Final Week of Session

The most aggressive legislative cycle in modern Minnesota history is coming to a close. With enough legislative days to be in session today, Wednesday, and then Friday-Sunday, the legislature can pass bills until midnight on Sunday the 19th. As always, about 90% of the work is piling up to the final days. Conference committees on supplemental budget bills began work last Friday and some went through the weekend.

Sen. Nicole Mitchell’s felony burglary charge continues to cloud the Senate’s operations. An ethics hearing took place last week, but her attorney refused to allow her to testify as she is facing criminal proceedings in Becker County. Many suspect she’ll be asked to resign in the wake of session, but in the meantime the DFL majority is using her vote to keep many bills moving forward.

Depending on how partisan the supplemental budget bills and other policy bills are coming back from conference committee could determine the fate of the Bonding bill, which needs GOP support in order to pass. Lastly, supporters of sports betting legislation that has languished for several years are hopeful that the legislature is finally ready to move a deal forward to the Governor’s desk.

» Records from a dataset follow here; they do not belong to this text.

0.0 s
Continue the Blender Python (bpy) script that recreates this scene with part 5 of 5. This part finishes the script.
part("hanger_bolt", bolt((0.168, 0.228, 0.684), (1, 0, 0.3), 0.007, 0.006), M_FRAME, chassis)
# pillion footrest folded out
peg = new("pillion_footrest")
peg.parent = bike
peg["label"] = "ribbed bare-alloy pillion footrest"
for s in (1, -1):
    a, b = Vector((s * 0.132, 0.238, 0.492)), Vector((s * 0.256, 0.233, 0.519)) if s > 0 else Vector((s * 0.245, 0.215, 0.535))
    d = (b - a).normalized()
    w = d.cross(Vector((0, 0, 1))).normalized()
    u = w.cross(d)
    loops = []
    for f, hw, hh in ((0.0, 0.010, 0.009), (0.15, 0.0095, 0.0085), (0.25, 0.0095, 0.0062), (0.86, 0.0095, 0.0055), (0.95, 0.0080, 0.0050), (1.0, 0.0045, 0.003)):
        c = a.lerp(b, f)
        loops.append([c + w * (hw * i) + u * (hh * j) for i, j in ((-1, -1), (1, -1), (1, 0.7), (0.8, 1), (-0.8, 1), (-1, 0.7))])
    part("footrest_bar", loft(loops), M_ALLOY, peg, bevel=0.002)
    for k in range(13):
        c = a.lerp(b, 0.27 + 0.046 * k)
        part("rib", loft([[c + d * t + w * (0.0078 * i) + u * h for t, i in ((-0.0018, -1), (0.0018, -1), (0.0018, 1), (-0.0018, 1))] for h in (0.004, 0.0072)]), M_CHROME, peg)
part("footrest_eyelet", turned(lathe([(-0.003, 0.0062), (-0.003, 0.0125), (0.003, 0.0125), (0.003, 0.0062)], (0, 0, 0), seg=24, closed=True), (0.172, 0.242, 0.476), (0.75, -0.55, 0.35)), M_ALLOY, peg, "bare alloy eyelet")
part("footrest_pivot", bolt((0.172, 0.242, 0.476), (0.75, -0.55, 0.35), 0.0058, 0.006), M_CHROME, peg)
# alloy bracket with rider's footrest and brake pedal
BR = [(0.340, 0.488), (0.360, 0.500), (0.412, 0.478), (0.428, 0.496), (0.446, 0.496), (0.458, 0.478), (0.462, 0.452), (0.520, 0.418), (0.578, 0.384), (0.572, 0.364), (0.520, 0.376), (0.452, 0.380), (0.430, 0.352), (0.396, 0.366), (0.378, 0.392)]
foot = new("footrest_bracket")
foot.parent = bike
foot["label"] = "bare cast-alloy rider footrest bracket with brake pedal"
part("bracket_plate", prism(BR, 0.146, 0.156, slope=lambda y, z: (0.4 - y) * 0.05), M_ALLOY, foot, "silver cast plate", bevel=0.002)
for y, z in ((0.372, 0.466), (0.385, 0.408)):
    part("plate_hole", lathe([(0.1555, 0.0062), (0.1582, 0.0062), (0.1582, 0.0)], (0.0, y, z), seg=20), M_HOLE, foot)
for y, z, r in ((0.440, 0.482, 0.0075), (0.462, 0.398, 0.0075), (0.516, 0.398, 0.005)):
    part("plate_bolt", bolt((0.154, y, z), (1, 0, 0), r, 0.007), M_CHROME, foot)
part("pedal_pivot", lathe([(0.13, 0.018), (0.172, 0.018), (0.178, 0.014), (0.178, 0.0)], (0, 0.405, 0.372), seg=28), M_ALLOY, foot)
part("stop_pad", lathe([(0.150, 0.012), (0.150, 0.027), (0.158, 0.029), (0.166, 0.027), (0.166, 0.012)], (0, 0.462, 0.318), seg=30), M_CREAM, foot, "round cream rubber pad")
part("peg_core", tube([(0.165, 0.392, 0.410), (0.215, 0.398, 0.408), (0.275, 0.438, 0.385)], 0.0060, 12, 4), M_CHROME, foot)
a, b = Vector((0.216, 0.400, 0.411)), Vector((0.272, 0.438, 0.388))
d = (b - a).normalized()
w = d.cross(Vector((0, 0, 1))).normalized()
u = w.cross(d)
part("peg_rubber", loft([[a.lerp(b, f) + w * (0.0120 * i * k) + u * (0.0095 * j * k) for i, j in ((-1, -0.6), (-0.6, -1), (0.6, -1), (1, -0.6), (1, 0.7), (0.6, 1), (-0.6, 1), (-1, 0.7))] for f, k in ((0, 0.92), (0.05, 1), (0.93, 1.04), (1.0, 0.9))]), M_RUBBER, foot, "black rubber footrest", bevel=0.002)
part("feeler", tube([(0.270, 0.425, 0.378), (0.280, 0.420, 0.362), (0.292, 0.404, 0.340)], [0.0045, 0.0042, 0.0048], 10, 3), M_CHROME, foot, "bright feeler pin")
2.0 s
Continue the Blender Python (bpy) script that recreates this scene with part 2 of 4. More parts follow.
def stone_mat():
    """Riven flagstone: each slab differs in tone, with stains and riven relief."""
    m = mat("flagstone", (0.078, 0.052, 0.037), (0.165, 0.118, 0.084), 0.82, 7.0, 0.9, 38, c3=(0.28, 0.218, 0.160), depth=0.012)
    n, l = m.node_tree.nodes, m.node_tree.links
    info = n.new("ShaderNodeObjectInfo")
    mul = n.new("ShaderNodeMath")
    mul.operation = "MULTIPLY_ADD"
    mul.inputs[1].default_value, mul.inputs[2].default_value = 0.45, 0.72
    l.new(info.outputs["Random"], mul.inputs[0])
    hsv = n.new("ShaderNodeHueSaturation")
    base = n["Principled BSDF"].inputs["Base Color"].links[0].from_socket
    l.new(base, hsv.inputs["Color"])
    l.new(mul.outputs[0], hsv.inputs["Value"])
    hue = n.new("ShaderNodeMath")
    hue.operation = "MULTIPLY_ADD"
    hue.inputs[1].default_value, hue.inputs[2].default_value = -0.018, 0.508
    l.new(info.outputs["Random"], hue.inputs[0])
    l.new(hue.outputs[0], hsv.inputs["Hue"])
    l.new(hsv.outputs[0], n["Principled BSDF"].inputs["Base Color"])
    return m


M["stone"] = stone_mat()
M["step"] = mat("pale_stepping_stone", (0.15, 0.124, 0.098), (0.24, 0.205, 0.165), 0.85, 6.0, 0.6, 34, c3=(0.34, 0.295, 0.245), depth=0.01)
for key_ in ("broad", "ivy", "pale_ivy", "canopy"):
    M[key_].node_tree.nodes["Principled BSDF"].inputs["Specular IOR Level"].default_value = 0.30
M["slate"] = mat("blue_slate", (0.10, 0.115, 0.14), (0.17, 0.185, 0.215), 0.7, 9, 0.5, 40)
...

Education Policy Conference Committee wraps

Library materials and books collections will need to be reviewed by professional librarians in public schools and public libraries, and elected boards won’t be allowed to prohibit or ‘ban’ certain materials based solely on their content. That is if the Education Policy bill that wrapped up in conference committee last week passes both the House and Senate, which we fully expect it to. The Governor has called for this provision and he’ll sign it into law.

SF 3567 Conference Committee Report – 93rd Legislature (2023 – 2024) (

Education Supplemental Budget Conference Committee is underway

Last Friday saw House and Senate conference committee members walk through the similarities and differences between their respective proposals for spending $43 million next fiscal year on education. There’s a lot of agreement that $31 million of that target will go toward teacher stipends for the time they put into the new literacy training program in their district. The conference committee will hopefully come through with repurposing a $36 million pot of funds that will go directly into district budgets at $40/pupil to support activities relating to literacy incentive aid.

A number of other smaller, but important items, like a reserve for student support personnel aid, expanding student support personnel aid for cooperative transportation costs, and more, are in the mix. We’re told that leadership would like the Education supplemental budget bill wrapped up by Tuesday night, giving them time to put it all together and bring it up for a vote on Friday or Saturday morning.